Title: Work Simply: Embracing the Power of Your Personal Productivity Style by Carson Tate
Genre: Non-Fiction, Organization
Source: Library Copy
Publisher: Portfolio 2015
Right in the middle of June, I promoted from part-time librarian to full-time librarian. The leap from 20 hours to 40 hours a week took a much larger toll on my personal life than I could have ever been prepared for. I’ve been lucky in life to have been able to work part-time since the birth of my son a couple of years ago. I pretty much had it all. I had my home life and my work life in a perfect balance. Then I promoted to full-time and everything went wonky. Life at home was rushed and stressful. Life at work was rushed and stressful. Mostly because of the extra hours, the extra workload, and extra responsibilities that come with being a full-time librarian. The difference between part-time and full-time is ridiculous. There are more committees, more meetings, more supervising, more corresponding, more and more things both big and small to keep track of and monitor.
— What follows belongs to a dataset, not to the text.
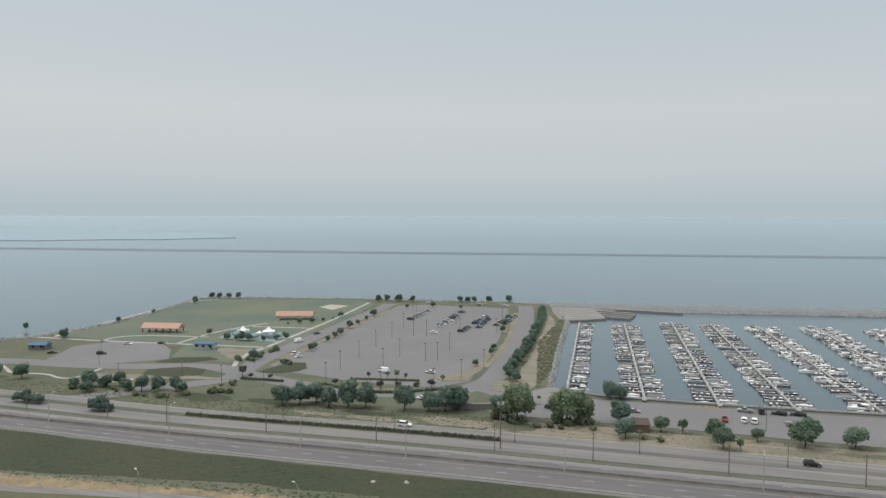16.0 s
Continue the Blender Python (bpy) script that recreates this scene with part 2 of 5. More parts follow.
BLUEWALL = mat("blue_panel", (0.05, 0.12, 0.19), (0.045, 0.1, 0.16), 1.0, 0.6)
SIGNGREEN = mat("sign_green", (0.01, 0.29, 0.16), (0.012, 0.26, 0.15), 1.0, 0.45)
REDBROWN = mat("rusty_red_paint", (0.24, 0.085, 0.06), (0.2, 0.075, 0.055), 1.5, 0.8)
YELLOW = mat("yellow_paint", (0.5, 0.34, 0.07), (0.42, 0.3, 0.07), 1.5, 0.7)
TENT = mat("white_fabric", (0.75, 0.75, 0.72), (0.7, 0.7, 0.68), 1.0, 0.7)
TEALP = mat("teal_play_paint", (0.19, 0.28, 0.27), (0.16, 0.24, 0.24), 1.0, 0.6)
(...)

This book by Carson Tate I stumbled upon by complete accident in the library one day. Both the cover and the title stood out to me right away. When I began reading this book, I realized that the author took a completely different slant on organization than other books in this genre. While so many books and articles focus primarily on time management, Tate’s book differs in that she focuses on work management. Once the work is managed, the time management just naturally follows suit. Initially, she has each reader take a small personality quiz to see what their productivity style is. Although I had myself pegged as an Arranger based on the description, the quiz stationed me as a Planner and Prioritizer. The fourth option is Visualizer, which I am 100% at not. I ranked quite low in that category. Each chapter covers a different element, from creating a working space at home or at the office, to emails and meeting preparation. Each chapter has a breakdown of tips and advice for each of the different productivity styles. I read through all four descriptions, picking and choosing the ones that I could best apply to my life at the library. Although the selections for the Prioritizer and Planner for the most appropriate for me, I did find a few gems in the Arranger and Visualizer fields.
What was most helper was Carson’s guide to creating a To-Do list. It’s just not any to-do list. This list has really changed how I approach work when I arrive in the mornings. It’s a multi-step process, but well worth the time. First she has you do a “brain dump” which is basically listing out all of your to-do lists, no matter what they are, work or personal. During this process, my list had already pretty much come out in categories. These categories I later added to, or reshuffled so that it made more sense grouping like responsibilities together. After this initial brain-dump, the next step is to look towards the upcoming month. Access goals, outcomes and projects. Basically getting a general bird’s eye-view of what needs to be accomplished in the next 30 days. Then, it’s the weekly view. This should be done either at the start or end of each week. I like to do this at the start. I sit down with my list of projects for the month. I then select a few choice projects to focus on for that week. What absolutely needs to be done at this time. Then I write out a week’s project list. After that comes the daily project list. For this, Tate suggests to select no more than 3 major projects to focus on during the day. This ensures that these projects receive a proper amount of attention and detail, can be accomplished in a day, but also leaving wiggle room in the day’s schedule for unplanned emergencies or disruptions.
This type of planning has really been my saving grace. I feel like I’m off the hamster wheel of work assignments. For so long, I felt like I’d finish a project, but never feel like I had actually accomplished anything. Now with my list of projects, my list of goals, my list of needs and responsibilities, I can tackle each work day with some form of confidence. So far, I’ve been using Tate’s system for a little over a month. But I noticed a different immediately in the first week of using her system. Her emphasis on work management, rather than time management is really the best took for balanced a varied and hectic work schedule. Especially since she does take into consideration modern-day technology and work environments. I was hesitant with this book, thinking it might be more for corporate cubicle employees, but it surprisingly did apply to the library field.